▶ WORK TO BE COMPLETED
Of the lines listed below, return exactly those that run from the line containing "# ---- helpers" through the line containing "pose from metres", both included.

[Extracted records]
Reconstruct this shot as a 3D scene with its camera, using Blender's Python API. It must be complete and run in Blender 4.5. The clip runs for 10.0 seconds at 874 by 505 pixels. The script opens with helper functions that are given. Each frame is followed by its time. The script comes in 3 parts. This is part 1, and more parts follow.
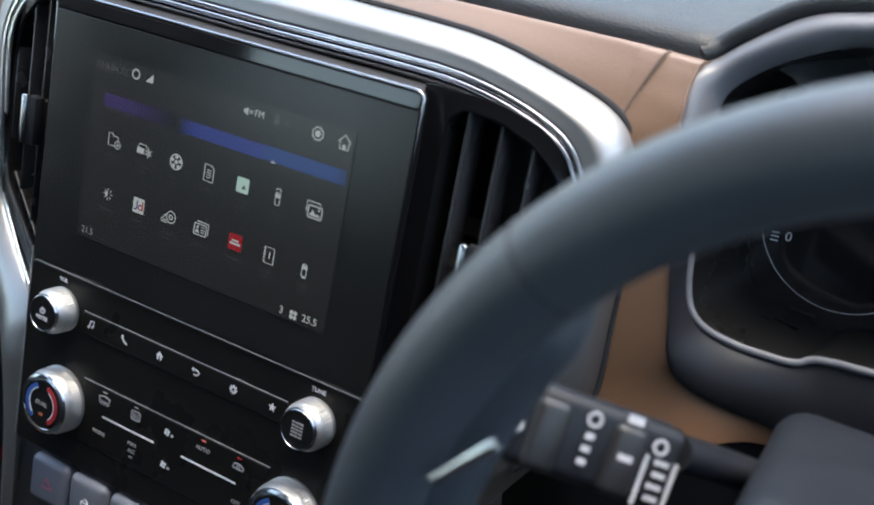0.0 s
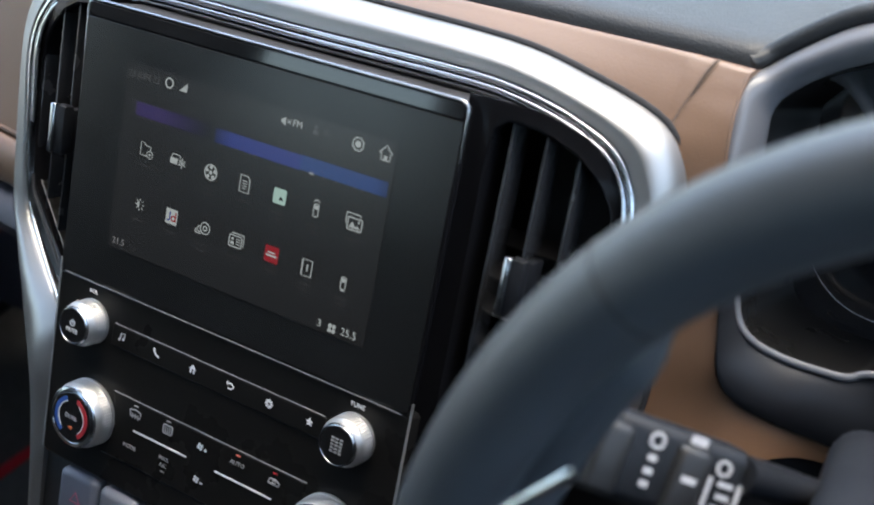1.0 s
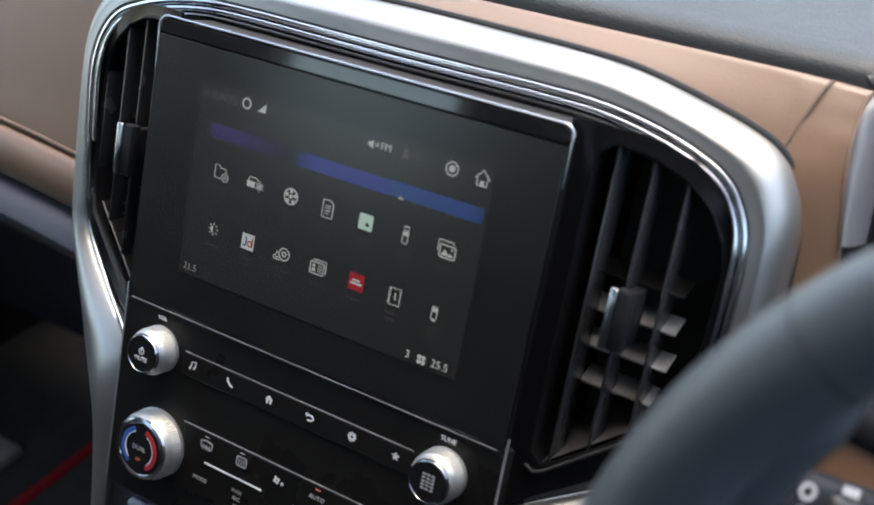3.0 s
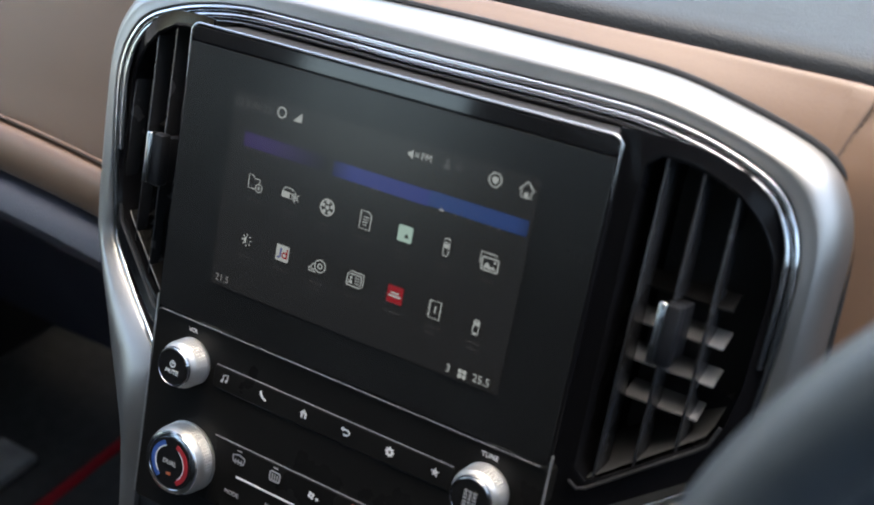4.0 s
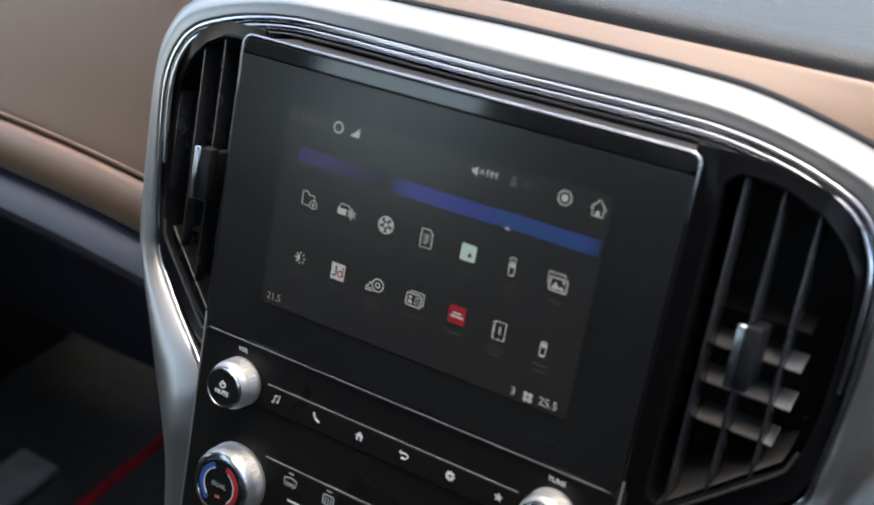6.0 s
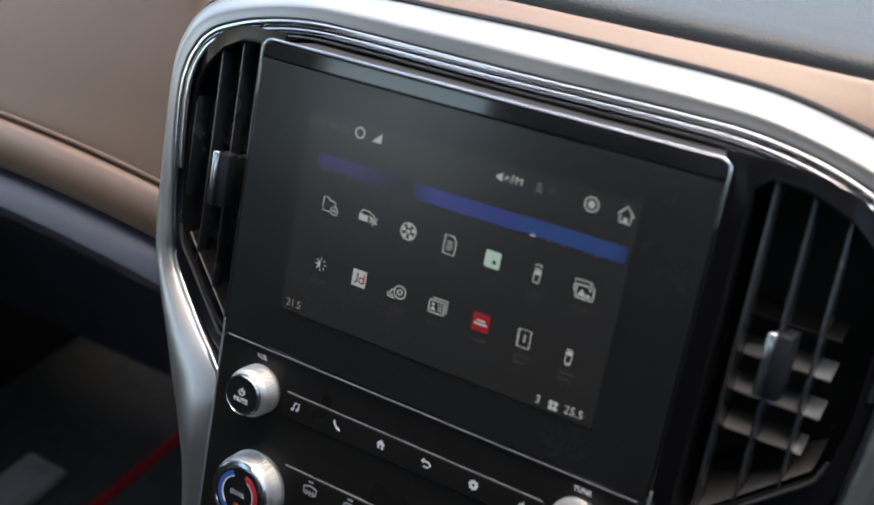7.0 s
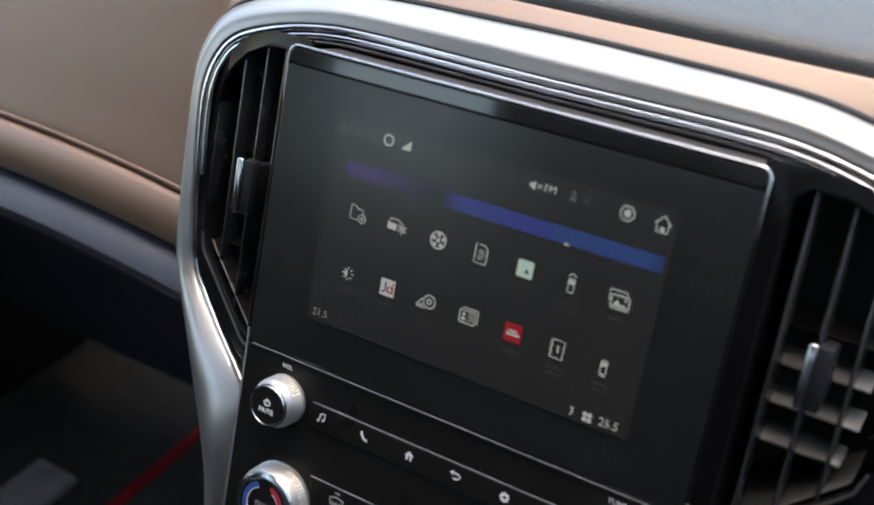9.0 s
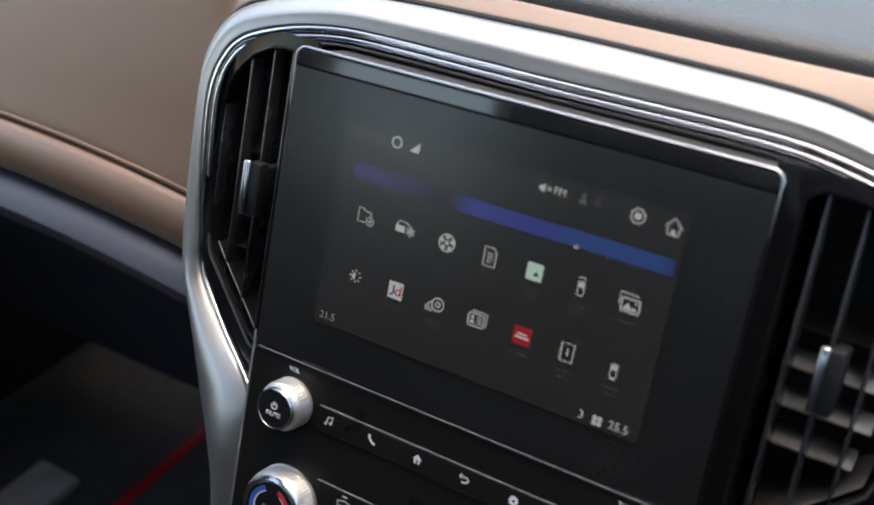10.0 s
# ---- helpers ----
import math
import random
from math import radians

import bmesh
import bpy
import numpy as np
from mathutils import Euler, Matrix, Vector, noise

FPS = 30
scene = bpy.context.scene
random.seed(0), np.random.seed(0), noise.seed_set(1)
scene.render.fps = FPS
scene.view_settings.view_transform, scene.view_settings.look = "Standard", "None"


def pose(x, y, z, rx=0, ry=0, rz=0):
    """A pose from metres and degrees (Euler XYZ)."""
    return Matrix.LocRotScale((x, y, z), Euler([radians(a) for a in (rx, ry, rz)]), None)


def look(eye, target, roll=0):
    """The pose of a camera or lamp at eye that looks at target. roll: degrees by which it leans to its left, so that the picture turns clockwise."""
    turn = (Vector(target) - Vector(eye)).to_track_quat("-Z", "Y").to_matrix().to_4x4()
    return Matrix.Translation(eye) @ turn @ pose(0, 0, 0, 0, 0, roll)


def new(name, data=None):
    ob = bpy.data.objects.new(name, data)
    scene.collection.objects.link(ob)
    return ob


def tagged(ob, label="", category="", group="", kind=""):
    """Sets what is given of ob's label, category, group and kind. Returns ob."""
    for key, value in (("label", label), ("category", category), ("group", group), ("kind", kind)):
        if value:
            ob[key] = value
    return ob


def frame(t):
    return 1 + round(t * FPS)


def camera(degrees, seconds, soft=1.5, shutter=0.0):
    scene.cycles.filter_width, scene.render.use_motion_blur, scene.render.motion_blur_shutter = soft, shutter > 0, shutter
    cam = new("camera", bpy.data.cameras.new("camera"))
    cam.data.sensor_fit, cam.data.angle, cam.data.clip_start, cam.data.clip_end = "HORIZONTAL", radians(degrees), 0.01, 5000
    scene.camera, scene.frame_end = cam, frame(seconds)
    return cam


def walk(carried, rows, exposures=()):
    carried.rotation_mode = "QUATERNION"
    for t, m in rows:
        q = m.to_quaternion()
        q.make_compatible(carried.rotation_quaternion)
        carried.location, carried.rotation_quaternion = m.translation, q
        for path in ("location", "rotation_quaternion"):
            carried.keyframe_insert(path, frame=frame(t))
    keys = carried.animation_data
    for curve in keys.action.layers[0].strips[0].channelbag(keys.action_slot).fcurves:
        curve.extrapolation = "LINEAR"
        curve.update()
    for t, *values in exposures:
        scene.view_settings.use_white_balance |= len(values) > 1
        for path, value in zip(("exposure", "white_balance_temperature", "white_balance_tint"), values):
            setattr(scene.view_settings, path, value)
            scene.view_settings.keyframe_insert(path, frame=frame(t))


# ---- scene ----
cam = camera(40.35, 10.0, soft=2.0)
ROWS = [
    (0.0, 0.3939, -0.4683, 0.1568, 74.039, -10.644, 31.324),
    (0.5, 0.3802, -0.4689, 0.1564, 74.040, -10.602, 31.295),
    (1.0, 0.3700, -0.4690, 0.1559, 74.042, -10.560, 31.265),
    (1.5, 0.3563, -0.4697, 0.1556, 74.043, -10.521, 31.235),
    (2.0, 0.3443, -0.4696, 0.1549, 74.045, -10.484, 31.205),
    (2.5, 0.3302, -0.4699, 0.1544, 74.046, -10.448, 31.175),
    (4.0, 0.2943, -0.4700, 0.1531, 74.050, -10.352, 31.085),
    (4.5, 0.2827, -0.4702, 0.1526, 74.051, -10.324, 31.055),
    (5.0, 0.2742, -0.4705, 0.1524, 74.052, -10.297, 31.025),
    (5.5, 0.2665, -0.4704, 0.1522, 74.053, -10.272, 30.995),
    (7.0, 0.2460, -0.4707, 0.1514, 74.055, -10.209, 30.904),
    (7.5, 0.2406, -0.4706, 0.1511, 74.056, -10.191, 30.874),
    (8.0, 0.2353, -0.4703, 0.1509, 74.057, -10.175, 30.843),
    (8.5, 0.2309, -0.4707, 0.1508, 74.057, -10.162, 30.813),
    (9.0, 0.2284, -0.4707, 0.1507, 74.058, -10.150, 30.783),
    (9.5, 0.2252, -0.4706, 0.1505, 74.059, -10.139, 30.752),
    (10.0, 0.2231, -0.4706, 0.1505, 74.059, -10.131, 30.722),
]
SKY, SUN, EXPOSURE, KELVIN = 0.15, 0.1, 2.64, 7260
DISPLAY_HEIGHT, LEAN = 0.58, -20.0          # display's middle over the cabin floor; the stack leans back
STACK = pose(0, 0, DISPLAY_HEIGHT, LEAN, 0, 0)
walk(cam, [(t, STACK @ pose(x, y, z, rx, ry, rz)) for t, x, y, z, rx, ry, rz in ROWS],
     [(0, EXPOSURE, KELVIN - 400, 3), (2.5, EXPOSURE, KELVIN - 100, 4), (5, EXPOSURE, KELVIN, 5), (10, EXPOSURE, KELVIN + 150, 7)])
cam.data.dof.use_dof, cam.data.dof.focus_distance, cam.data.dof.aperture_fstop = True, 0.64, 7.5

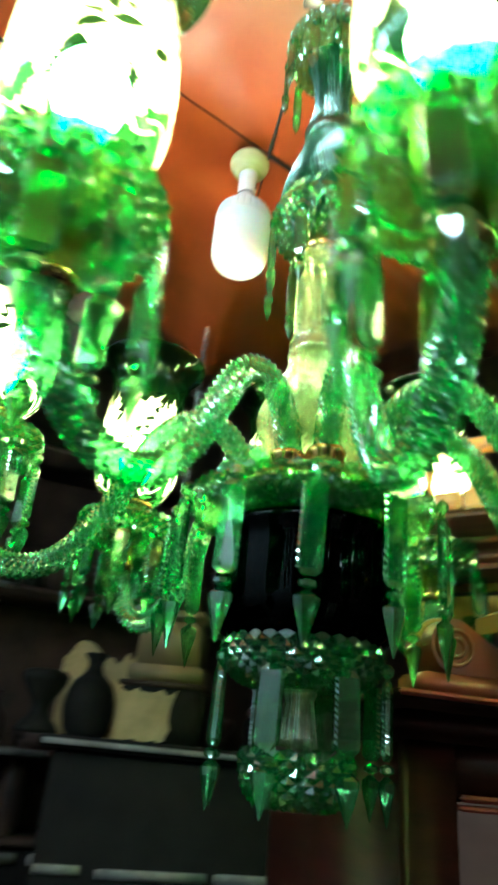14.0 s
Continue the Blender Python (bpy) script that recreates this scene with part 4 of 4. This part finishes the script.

▶ TASK SOLUTION
# ---- helpers ----
import math
import random
from math import radians

import bmesh
import bpy
import numpy as np
from mathutils import Euler, Matrix, Vector, noise

FPS = 30
scene = bpy.context.scene
random.seed(0), np.random.seed(0), noise.seed_set(1)
scene.render.fps = FPS
scene.view_settings.view_transform, scene.view_settings.look = "Standard", "None"


def pose(x, y, z, rx=0, ry=0, rz=0):
    """A pose from metres and degrees (Euler XYZ)."""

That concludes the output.